▶ [Given data]:

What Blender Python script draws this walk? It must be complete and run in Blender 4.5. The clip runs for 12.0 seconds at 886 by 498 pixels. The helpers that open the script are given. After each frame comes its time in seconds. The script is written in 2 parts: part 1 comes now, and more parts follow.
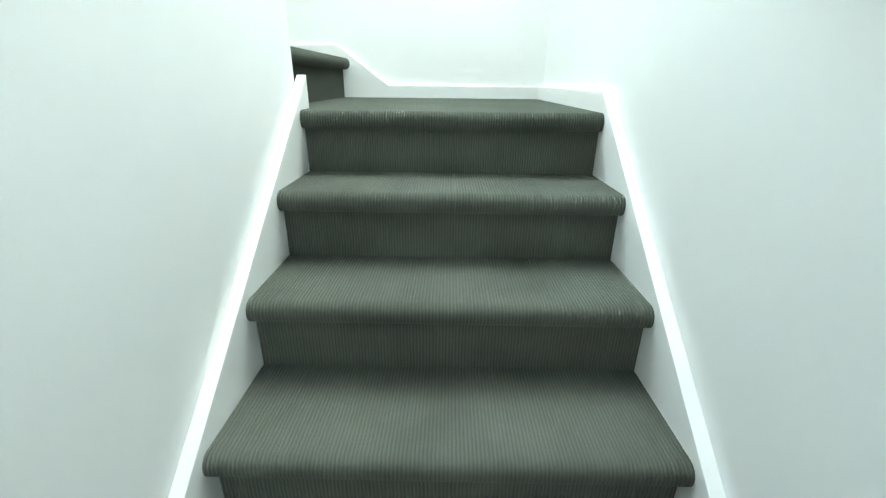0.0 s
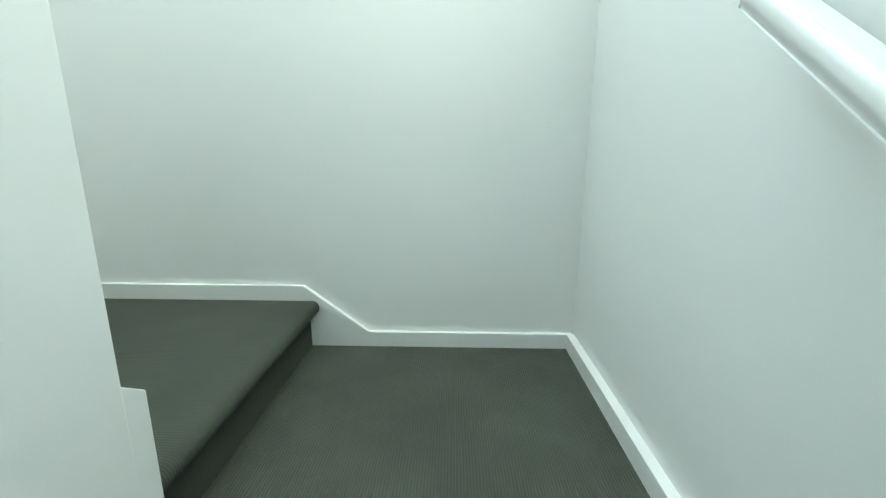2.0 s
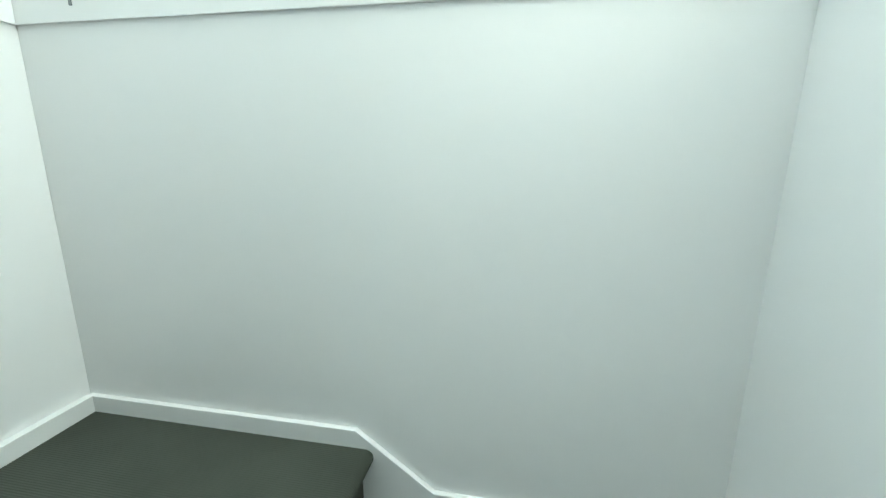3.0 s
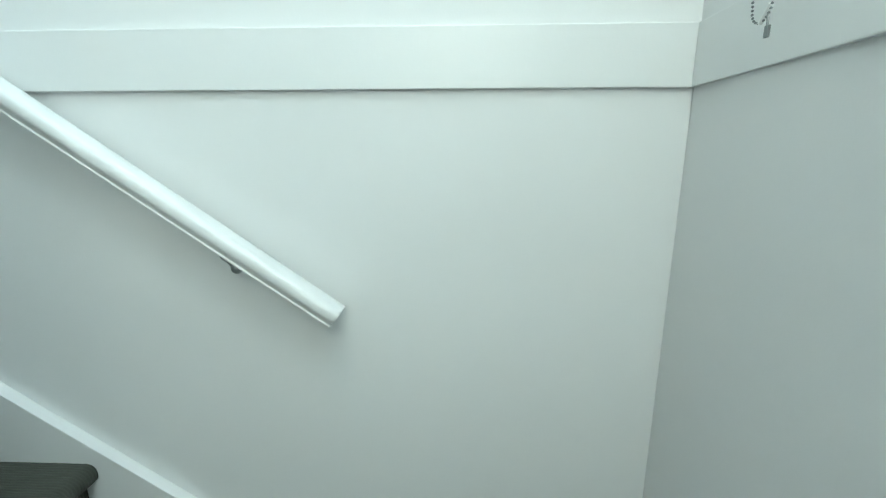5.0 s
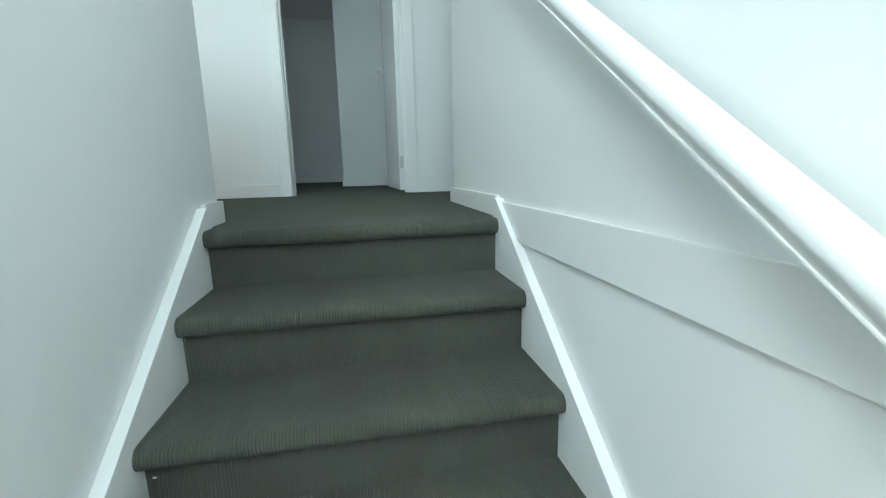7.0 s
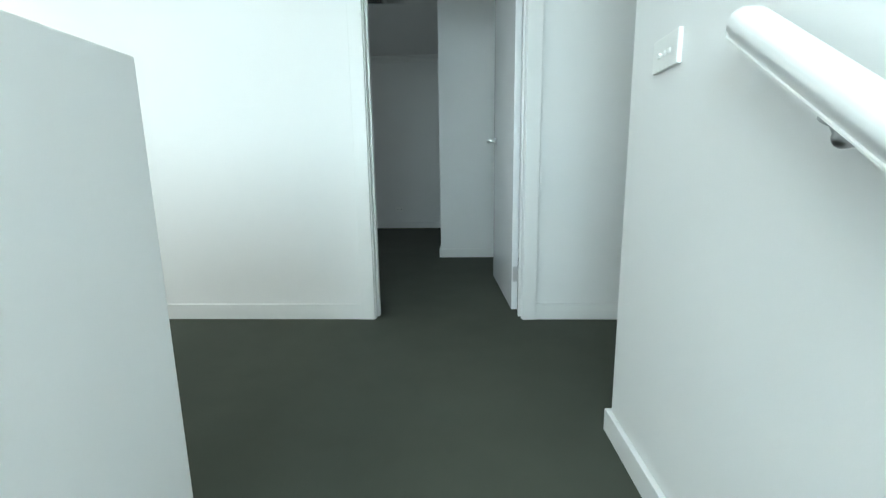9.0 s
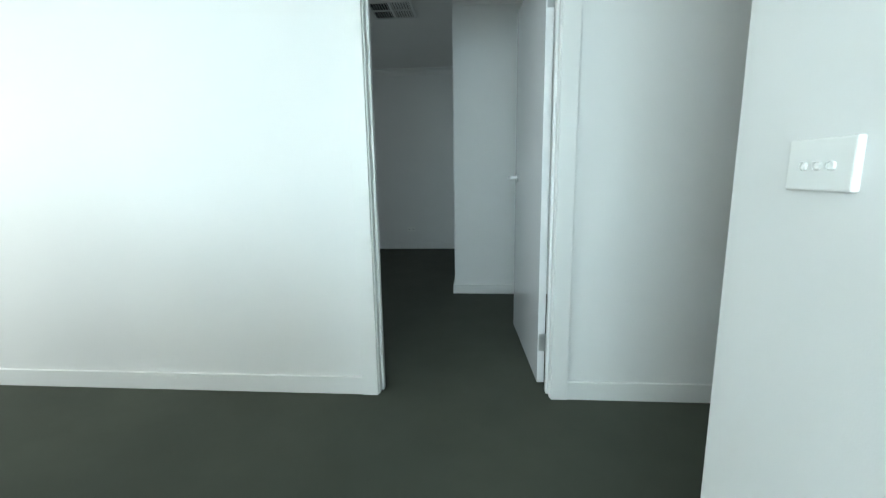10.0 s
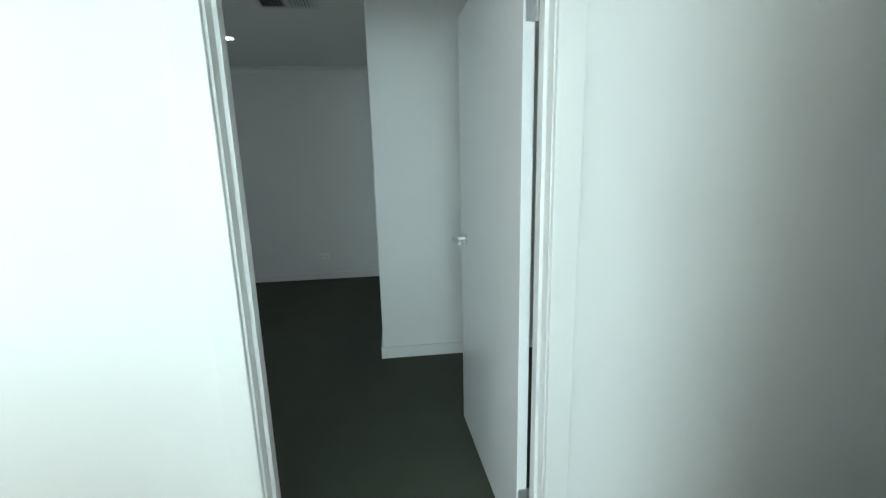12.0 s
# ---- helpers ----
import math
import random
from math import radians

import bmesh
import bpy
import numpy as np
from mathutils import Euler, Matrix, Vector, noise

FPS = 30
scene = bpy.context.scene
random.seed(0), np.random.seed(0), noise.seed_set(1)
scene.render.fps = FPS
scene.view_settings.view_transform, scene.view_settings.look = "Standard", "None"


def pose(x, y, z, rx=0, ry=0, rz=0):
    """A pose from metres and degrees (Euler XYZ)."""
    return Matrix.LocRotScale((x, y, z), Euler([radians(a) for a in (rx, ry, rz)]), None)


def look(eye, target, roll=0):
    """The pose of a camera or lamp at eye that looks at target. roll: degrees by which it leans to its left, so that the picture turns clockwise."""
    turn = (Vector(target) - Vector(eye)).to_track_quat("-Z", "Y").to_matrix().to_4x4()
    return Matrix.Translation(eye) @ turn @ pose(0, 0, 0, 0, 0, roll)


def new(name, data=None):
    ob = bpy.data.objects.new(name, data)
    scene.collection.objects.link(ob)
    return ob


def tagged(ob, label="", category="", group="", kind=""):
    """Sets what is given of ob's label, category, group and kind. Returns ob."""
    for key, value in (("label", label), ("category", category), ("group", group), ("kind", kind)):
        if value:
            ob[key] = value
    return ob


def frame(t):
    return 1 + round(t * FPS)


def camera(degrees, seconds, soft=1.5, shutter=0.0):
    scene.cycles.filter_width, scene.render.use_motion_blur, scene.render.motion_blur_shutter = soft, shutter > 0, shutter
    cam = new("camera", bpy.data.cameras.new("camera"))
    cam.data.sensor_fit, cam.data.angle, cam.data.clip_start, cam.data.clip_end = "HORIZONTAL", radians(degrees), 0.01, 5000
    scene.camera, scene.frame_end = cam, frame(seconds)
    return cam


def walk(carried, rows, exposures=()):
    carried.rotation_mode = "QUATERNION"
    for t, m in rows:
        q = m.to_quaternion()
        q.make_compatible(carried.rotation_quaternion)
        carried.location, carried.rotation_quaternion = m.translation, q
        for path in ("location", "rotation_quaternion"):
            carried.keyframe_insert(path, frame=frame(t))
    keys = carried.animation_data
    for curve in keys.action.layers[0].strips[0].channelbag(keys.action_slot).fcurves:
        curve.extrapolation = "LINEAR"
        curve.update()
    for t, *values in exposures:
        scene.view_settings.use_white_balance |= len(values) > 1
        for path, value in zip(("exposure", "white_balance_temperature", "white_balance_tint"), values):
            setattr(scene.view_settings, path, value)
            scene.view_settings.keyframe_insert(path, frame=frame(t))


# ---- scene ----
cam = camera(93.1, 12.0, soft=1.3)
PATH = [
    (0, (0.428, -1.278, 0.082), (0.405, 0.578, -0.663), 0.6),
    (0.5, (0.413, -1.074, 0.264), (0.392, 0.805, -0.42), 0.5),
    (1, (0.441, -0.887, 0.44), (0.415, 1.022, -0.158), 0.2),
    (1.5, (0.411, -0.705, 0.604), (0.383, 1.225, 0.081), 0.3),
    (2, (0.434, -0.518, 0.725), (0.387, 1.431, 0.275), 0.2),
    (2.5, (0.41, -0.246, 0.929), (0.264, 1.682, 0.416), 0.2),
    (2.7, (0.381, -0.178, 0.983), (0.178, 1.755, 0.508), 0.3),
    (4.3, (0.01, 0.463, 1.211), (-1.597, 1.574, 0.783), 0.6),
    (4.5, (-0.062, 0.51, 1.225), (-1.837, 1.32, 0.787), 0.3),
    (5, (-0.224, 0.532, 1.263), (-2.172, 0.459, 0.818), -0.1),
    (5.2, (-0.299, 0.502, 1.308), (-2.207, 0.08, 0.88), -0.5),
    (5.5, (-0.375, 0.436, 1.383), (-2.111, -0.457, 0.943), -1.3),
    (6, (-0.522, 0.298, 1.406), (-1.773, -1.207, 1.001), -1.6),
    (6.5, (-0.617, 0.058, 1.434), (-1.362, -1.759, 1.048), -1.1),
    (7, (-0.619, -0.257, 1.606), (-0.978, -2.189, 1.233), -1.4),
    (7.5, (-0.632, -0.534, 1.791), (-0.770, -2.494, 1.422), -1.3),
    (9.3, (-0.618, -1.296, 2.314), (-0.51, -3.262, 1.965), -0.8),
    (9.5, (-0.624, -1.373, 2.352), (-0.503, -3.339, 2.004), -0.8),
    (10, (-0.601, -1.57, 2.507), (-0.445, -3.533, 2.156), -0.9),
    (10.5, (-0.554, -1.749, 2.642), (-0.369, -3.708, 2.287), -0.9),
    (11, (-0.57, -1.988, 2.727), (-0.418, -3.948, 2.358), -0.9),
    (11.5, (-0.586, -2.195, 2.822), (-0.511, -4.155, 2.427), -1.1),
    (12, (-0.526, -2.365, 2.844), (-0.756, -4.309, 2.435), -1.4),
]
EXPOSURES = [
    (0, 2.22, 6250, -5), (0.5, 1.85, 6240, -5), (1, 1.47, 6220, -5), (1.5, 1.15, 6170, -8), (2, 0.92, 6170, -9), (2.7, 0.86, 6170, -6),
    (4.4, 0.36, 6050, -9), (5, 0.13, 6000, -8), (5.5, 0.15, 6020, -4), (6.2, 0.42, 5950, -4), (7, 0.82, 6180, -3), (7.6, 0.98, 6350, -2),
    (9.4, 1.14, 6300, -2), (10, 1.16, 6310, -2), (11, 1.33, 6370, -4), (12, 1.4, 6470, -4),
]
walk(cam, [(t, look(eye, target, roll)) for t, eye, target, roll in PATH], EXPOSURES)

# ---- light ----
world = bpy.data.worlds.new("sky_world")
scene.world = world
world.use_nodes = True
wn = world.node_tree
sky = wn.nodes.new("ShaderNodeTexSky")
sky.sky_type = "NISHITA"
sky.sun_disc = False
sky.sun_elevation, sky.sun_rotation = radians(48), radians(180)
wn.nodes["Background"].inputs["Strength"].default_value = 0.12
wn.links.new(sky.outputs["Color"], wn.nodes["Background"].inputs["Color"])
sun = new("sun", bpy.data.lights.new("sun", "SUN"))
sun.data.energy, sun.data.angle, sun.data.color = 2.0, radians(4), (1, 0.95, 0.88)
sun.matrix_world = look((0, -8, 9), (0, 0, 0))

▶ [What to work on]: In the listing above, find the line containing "curve.update()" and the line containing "scene.view_settings.keyframe_insert(path, frame=frame(t))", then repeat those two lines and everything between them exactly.

▶ [Problem solution]:
        curve.update()
    for t, *values in exposures:
        scene.view_settings.use_white_balance |= len(values) > 1
        for path, value in zip(("exposure", "white_balance_temperature", "white_balance_tint"), values):
            setattr(scene.view_settings, path, value)
            scene.view_settings.keyframe_insert(path, frame=frame(t))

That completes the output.